Несмотря на это, современные Бёрку источники вменяли ему в вину расцвет болезненного шика. В 1811 году журнал La Belle Assemblee опубликовал тираду против идеи о том, что болезнь привлекательна, и задал своим читателям вопрос: «Когда же эта удручающая чувствительность <.. > стала повсеместной в женском мире?» Можем ли мы утверждать, что виной этому отступлению от природы был знаменитый трактат о возвышенном и прекрасном мистера Бёрка? Неужели восход этой блестящей звезды гения парализовал [sic] женский разум? Могла ли прелестная читательница не поддаваться искушению его утверждений, когда он сообщал им, что они следуют за природой в совершенствовании красоты, когда учатся шепелявить, пошатываться при ходьбе, быть умилительно слабыми и прелестными в страданиях?
Автор сравнивал подобное притворство с самой болезнью, говоря о «его заразном влиянии» и заявляя, что оно «продолжает распространяться повсюду среди тех, кого нельзя обвинить в связи с разрушительным источником <…> превратное понимание его [Бёрка] категорий, возможно, в значительной степени способствовало преобразованию подлинного сияния здоровой красоты в болезненное томление и аффективную слабость путем поощрения вредных для конституции привычек»469. В девятнадцатом веке строго гендернодифференцированная классификация Бёрка была расширена, чтобы включить в нее стандарт женственности, определявшийся красотой и изящной слабостью, особенно он был характерен для среднего и высшего классов470.

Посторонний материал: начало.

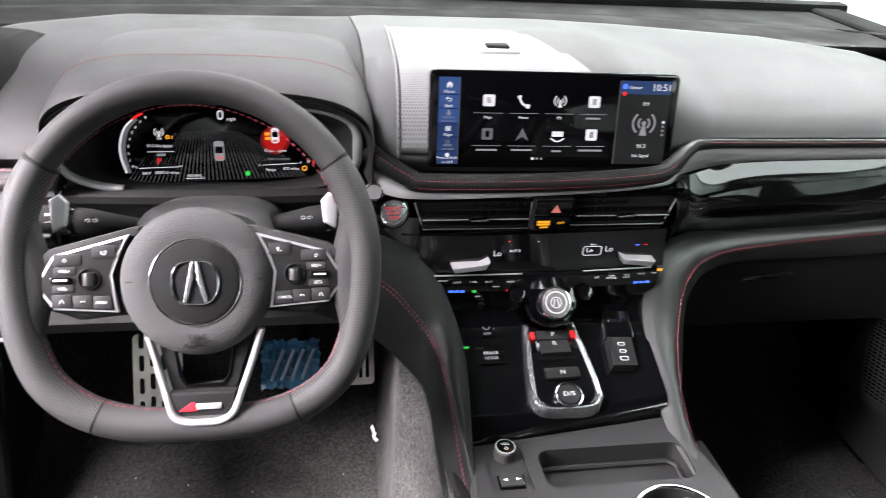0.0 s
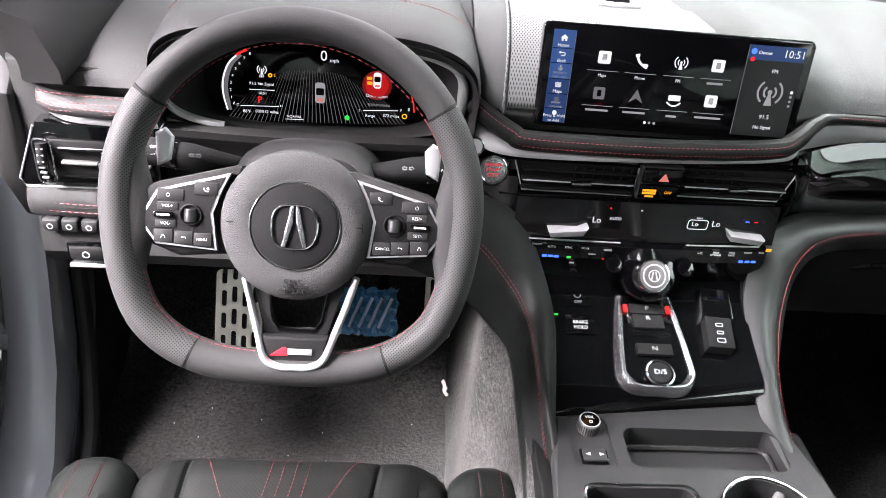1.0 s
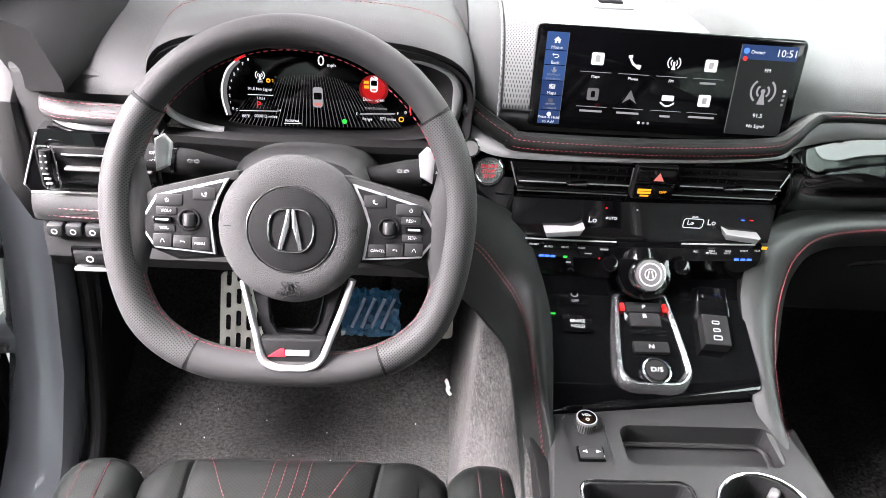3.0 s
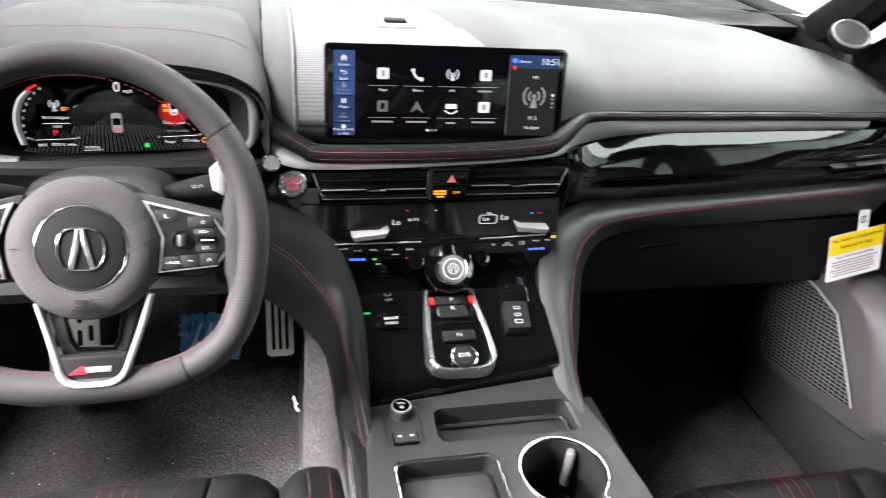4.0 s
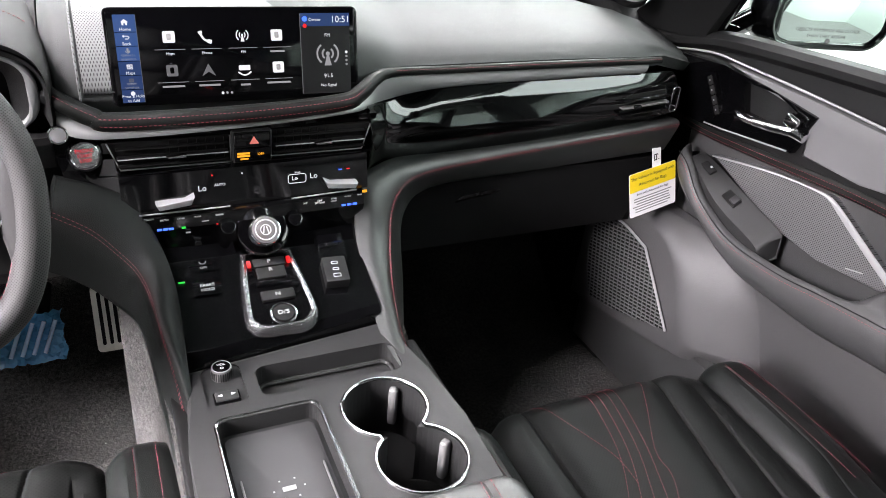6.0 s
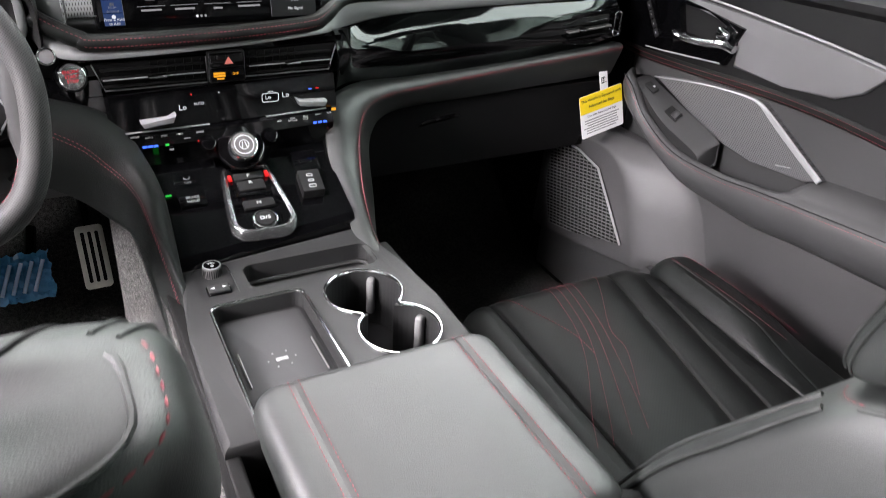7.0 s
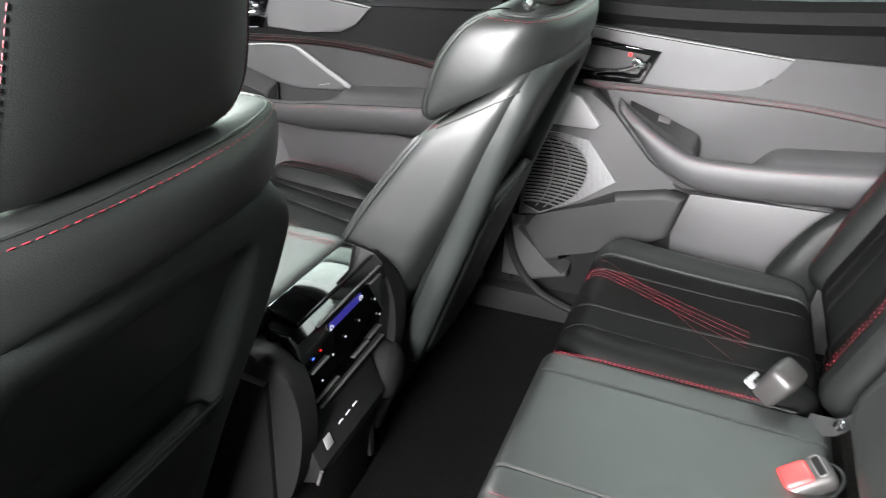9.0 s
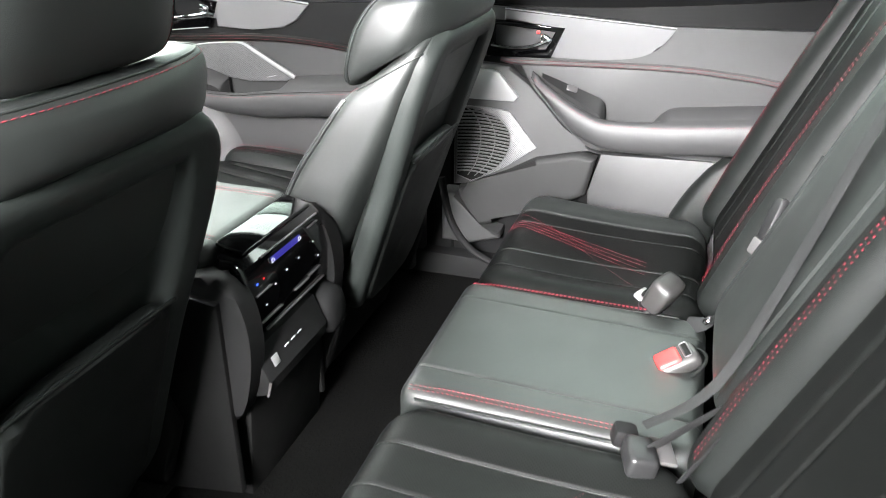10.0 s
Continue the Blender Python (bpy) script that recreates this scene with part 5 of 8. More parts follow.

В 1813 году автор сатиры «Время, в которое мы живем» ясно выразил растущее напряжение по поводу соотношения важности здоровья и красоты: «Не знаю, что хуже — навредить здоровью или красоте, потому что, уверен, первое не имеет в этом мире большого значения в отсутствие второго. В самом деле, я не могу представить себе ситуацию печальней, чем когда осознаешь себя самым уродливым человеком в комнате»471. Описанное предпочтение эстетики физическому здоровью было важным аспектом дебатов о модном образе жизни, и к девятнадцатому веку идеальные качества, присужденные женщинам, стали воплощением ряда предрасполагающих к чахотке факторов. В результате хрупкое телосложение женщины послужило отличной основой для создания метафоры туберкулезной красоты. Она не была плодом лишь литературного творчества; авторы медицинских трактатов также помогали сформулировать и построить эту взаимосвязь472.
В начале девятнадцатого века здоровье и активность уже стали считаться вульгарными, в то время как томные и вялые дамы с бледной кожей были на пике моды473. Свидетельства того, что такой вид красоты неуклонно обретал приверженцев, можно почерпнуть из сатиры «Сцены светской жизни, № 1. Вывести дочерей в свет» (1829), где одна мать замечает недостатки дочери другой дамы. «Но я думаю, что лицо мисс Беллы слишком жизнерадостное и здоровое, то есть свежее и румяное, для светского общества. Благородная бледность и апатия в дебютантке — необходимое качество. Есть приятная безмятежная томность, которая представляет четкую границу, отделяющую девицу от вульгарности»474. К счастью, изъян Беллы, состоящий в ее хорошем здоровье, можно было легко исправить «за месяц совершения визитов».
Ничто лучше лондонской зимы не придаст светский шик, который, как вы заметили, так важен для людей высокого рождения! Нет ничего ужаснее, чем увидеть на фоне городского собрания румянец доярки. Краснота розы неуместна там, где главный предмет восхищения — томная нежность лилии, как отмечала леди Бетти Коклетоп475 в присущей ей элегантной манере. Каким алебастровым созданием она была! <.. > Никогда я не видела столь красивого цвета лица, приличествующего людям благородного сословия476.
Жизнь в Лондоне и безумства модного образа жизни создавали огромное количество дополнительных рисков развития чахотки. Светская жизнь лишала женщину времени на отдых и ложилась тяжким бременем на ее организм, следствием чего могла быть болезнь и даже смерть. В 1825 году миссис Уильям Паркс посетовала: «Вы все знаете молодых женщин, прежде здоровых и энергичных, которые становились слабыми, чахлыми и вялыми, когда им приходилось порывать с привычками их юности и когда, вступая в модные круги, они в часы отдыха предавались веселью и развлечениям. Поздний и нерегулярный отход ко сну весьма препятствует сохранению здоровья»477.